======== Material ========
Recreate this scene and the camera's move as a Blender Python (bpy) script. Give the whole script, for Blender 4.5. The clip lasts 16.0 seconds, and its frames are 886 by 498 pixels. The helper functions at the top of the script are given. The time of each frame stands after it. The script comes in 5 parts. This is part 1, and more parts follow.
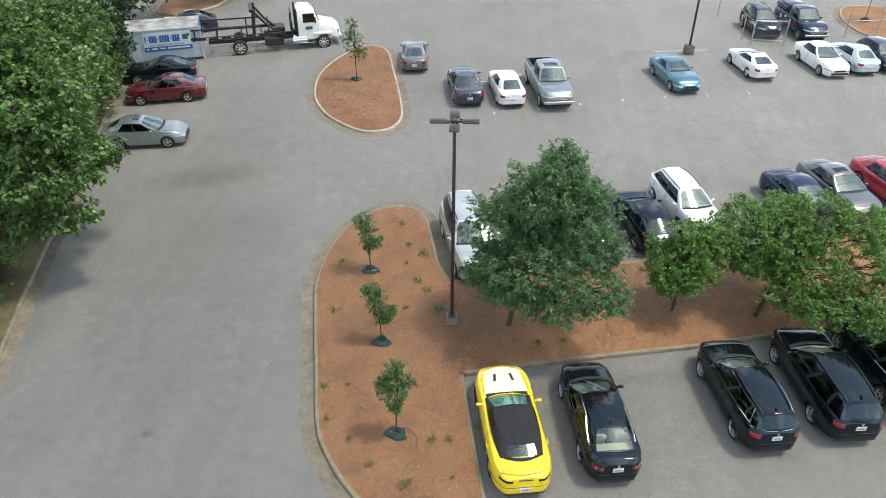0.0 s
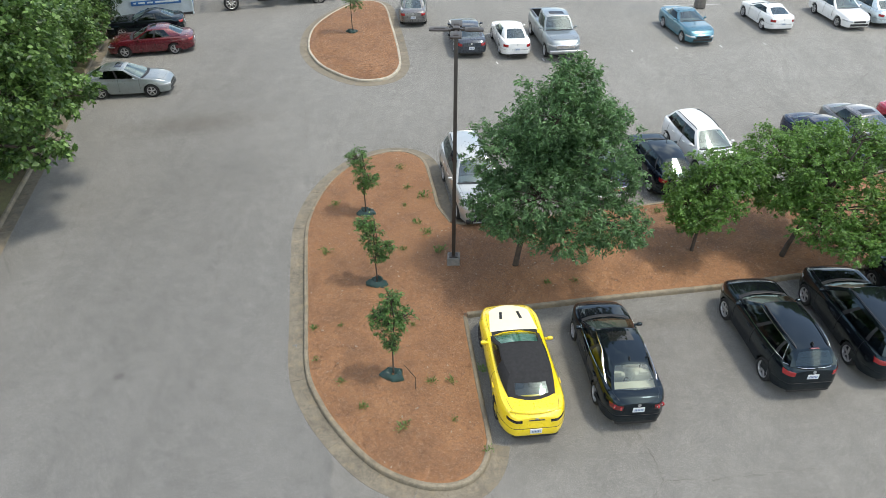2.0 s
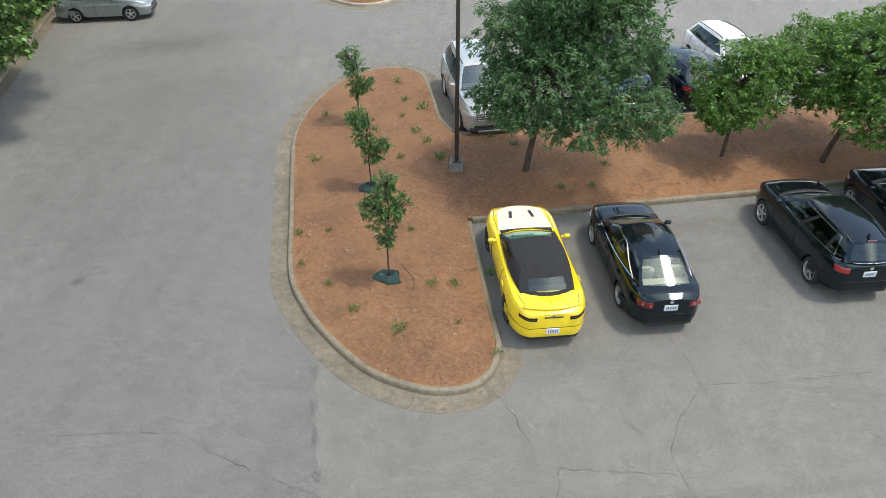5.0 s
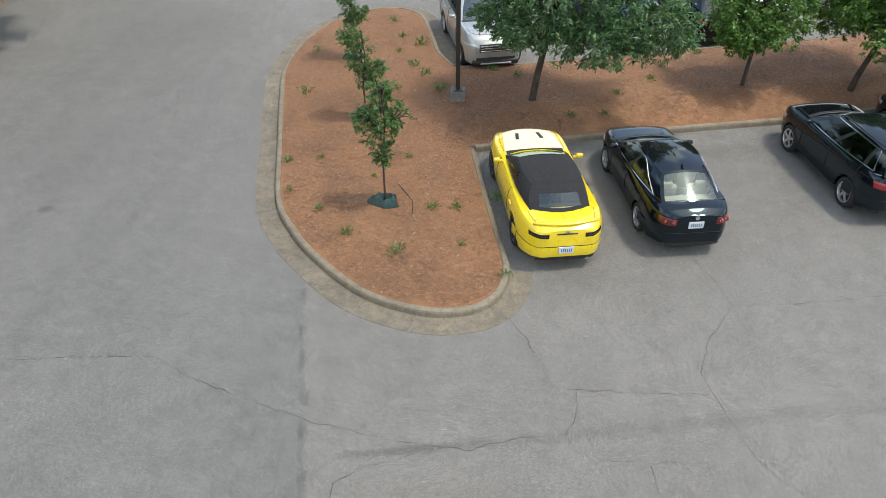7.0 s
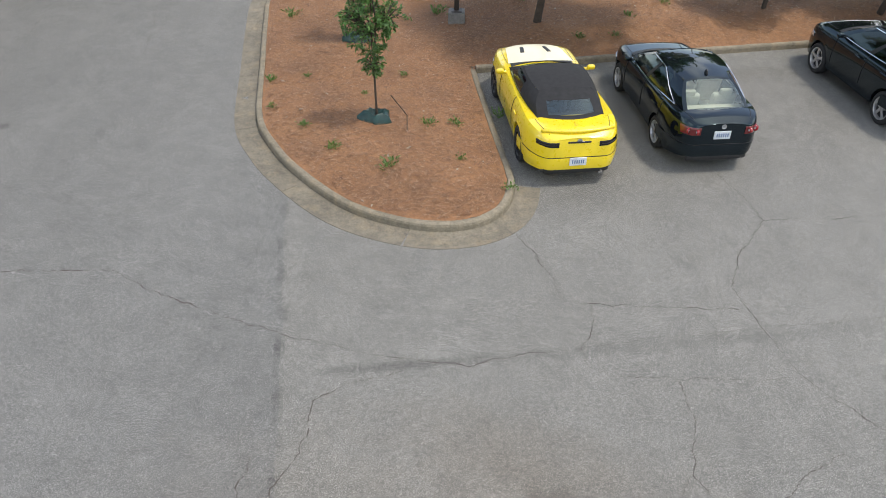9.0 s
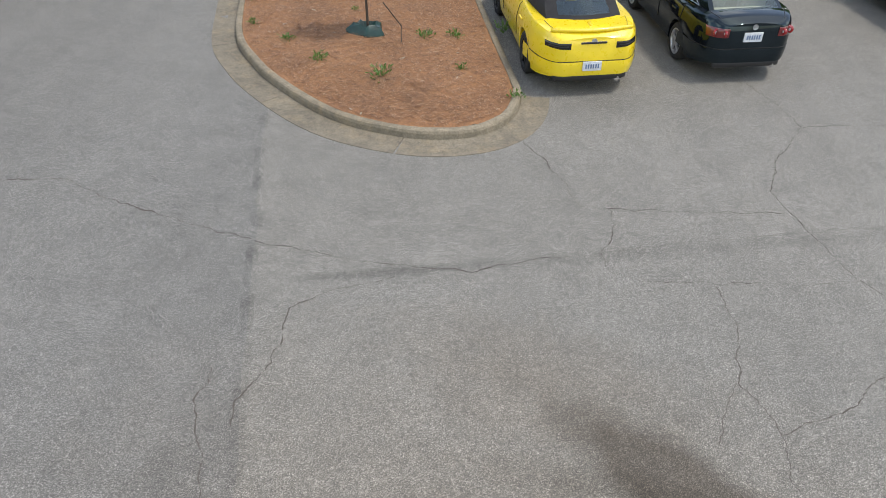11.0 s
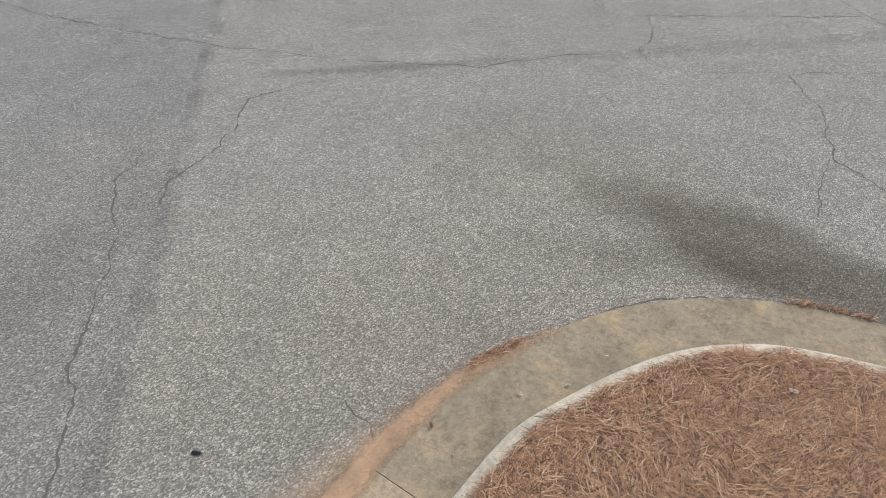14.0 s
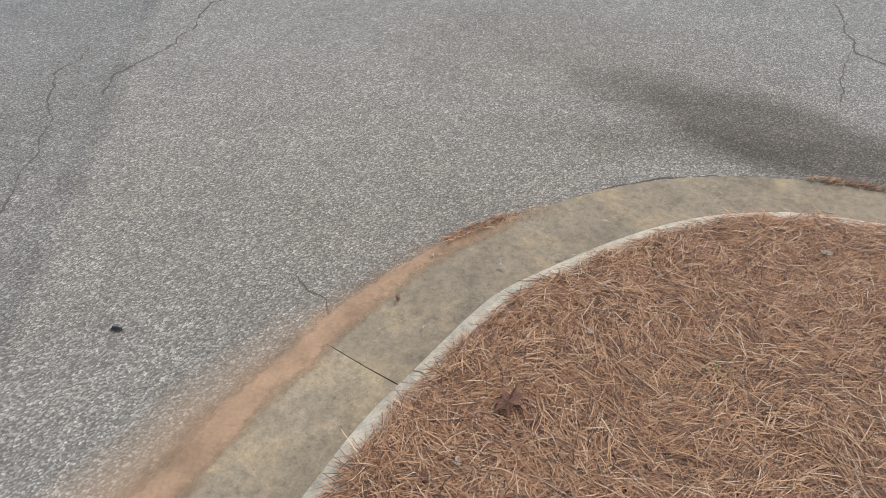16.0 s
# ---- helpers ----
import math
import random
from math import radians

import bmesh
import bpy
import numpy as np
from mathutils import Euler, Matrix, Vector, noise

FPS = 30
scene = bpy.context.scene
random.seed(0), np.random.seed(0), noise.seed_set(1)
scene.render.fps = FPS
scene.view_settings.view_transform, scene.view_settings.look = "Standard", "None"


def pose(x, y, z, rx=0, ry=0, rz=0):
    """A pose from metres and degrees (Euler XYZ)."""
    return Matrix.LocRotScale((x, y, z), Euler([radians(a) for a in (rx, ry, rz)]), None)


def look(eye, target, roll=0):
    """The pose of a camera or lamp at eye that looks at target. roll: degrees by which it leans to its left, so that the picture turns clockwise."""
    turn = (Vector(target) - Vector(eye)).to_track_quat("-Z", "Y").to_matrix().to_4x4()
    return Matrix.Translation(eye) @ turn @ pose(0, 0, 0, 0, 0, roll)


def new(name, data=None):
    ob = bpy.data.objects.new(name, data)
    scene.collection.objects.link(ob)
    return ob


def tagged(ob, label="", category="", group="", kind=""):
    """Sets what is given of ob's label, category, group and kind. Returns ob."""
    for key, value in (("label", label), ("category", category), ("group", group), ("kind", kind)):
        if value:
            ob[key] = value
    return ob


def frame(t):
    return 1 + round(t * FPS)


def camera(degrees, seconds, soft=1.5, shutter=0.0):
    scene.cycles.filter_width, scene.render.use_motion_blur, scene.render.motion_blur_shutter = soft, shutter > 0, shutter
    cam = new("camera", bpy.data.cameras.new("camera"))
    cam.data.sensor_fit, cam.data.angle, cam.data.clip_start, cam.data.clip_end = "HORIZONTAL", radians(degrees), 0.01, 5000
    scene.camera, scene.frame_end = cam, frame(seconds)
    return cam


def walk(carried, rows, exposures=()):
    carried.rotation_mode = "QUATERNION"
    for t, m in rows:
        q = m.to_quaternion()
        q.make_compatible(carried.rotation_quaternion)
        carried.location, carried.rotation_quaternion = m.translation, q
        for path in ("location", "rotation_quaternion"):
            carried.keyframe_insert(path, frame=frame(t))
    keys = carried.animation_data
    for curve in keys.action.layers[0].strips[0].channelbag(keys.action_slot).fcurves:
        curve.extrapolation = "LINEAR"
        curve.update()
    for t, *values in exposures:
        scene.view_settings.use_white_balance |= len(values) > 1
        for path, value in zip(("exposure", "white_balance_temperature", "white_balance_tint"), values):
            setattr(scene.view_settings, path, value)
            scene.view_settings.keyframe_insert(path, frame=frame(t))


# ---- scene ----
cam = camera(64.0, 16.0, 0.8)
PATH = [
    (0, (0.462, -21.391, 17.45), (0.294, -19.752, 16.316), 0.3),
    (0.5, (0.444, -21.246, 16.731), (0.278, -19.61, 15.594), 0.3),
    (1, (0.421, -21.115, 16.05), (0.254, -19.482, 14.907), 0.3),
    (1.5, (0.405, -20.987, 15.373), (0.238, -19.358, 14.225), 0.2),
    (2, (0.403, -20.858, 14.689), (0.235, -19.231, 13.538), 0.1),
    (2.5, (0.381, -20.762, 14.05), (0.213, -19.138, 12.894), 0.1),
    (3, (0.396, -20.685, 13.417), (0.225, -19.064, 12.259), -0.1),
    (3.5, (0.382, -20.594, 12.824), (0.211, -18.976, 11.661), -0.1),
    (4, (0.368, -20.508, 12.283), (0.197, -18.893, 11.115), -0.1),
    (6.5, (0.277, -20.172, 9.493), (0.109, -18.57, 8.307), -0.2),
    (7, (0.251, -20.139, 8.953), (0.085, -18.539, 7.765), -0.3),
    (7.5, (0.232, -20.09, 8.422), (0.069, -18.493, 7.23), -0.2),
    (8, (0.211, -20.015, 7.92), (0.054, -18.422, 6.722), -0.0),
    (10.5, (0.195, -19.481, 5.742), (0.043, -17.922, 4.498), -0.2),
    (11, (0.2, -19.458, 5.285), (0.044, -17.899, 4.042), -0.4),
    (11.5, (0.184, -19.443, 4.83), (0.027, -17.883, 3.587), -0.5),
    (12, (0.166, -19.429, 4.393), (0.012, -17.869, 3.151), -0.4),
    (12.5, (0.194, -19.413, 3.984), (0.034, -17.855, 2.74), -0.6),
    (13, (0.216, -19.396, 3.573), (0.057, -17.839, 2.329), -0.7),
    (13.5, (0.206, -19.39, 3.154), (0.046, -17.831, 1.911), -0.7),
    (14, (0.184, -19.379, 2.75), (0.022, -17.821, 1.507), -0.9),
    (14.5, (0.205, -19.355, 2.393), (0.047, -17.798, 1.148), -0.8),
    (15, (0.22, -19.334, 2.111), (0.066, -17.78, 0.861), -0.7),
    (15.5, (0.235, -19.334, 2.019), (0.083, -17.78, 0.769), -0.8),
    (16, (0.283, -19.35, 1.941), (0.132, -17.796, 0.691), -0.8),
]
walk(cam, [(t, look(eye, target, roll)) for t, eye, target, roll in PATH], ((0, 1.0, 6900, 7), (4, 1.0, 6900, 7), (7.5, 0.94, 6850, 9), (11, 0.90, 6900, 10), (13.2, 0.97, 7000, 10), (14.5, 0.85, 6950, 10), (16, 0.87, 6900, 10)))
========
Exercise brief:
Find each line with the string "rows" and copy it out.

Response for this exercise:
def walk(carried, rows, exposures=()):
    for t, m in rows:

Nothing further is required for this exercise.